What happens when Doc Brown and Lucca decide to grant one aspiring, rock obsessed developer’s dream of creating an RPG homage to the SNES generation of games? We get Dragon Fantasy Book II, and without the potential radiation poisoning or screwing up the space-time continuum.

Book II is the sequel to Dragon Fantasy Book I which can be found on PSN, and pays homage to the NES era of RPGs. This is important to point out because the series is based around the different gaming eras, and thusly plays like an entirely different game. Whereas Book I played and felt like a NES Dragon Quest game, Book II plays and feels like the SNES classic Chrono Trigger, along with similar graphics, expressions and combat features.

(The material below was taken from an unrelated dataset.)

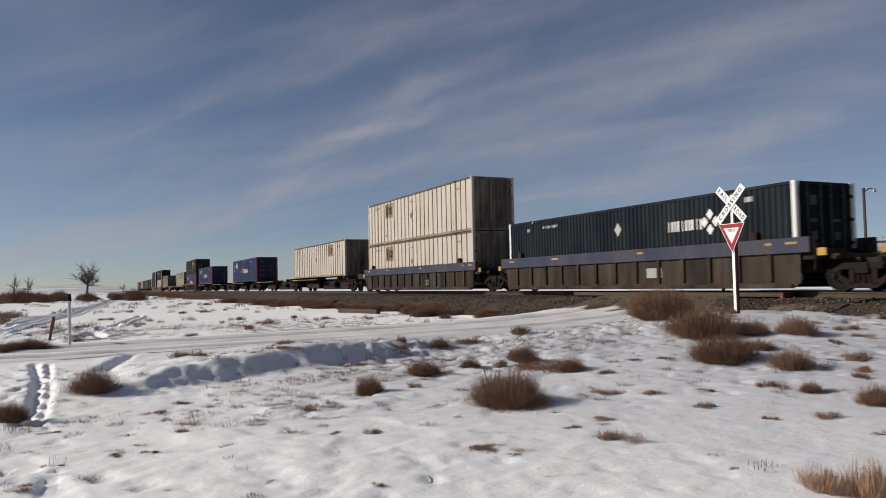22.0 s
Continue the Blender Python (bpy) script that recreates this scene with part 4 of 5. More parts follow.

Unlike in the past where there were technical and creative leaps expected in a series because of an eventual new, and more powerful system, this was a design choice from the start. The graphics are SNES era for a creative reason and not because of a lack of technical skill or budgeting. This kind of creativity is refreshing from the indie market and allows a gamer to step back and evaluate priorities: graphics, gameplay or story?

Being an RPG the story is at the forefront and while the game’s design tries to stay faithful to that retro approach, the story throws it out the window and sets it on fire. The game does not take itself seriously, or even attempts to. It takes all the drab, seriousness and makes it light-hearted, while poking fun at anything about the genre it can to make it an enjoyable, relaxing game. While the name of the series is a play-on words of Dragon Quest and Final Fantasy, it is in name only. The story reads more like Dan Aykroyd and Harold Ramis wrote the script, infusing a Ghostbusters-esque style of humor. There is even a long quote from the first movie for those crafty enough to find it in the game.

This will be the divisive part about the game and series. For those people who need a serious story and can’t break from that belief will find this a hard game to appreciate. Conversely, for gamers who just like anything from the genre or can accept something not trying to stick to the current mold will have a lot of fun. The storyline won’t win an award for changing someone’s moral, ethical or sociological viewpoint, but it is enjoyable nonetheless.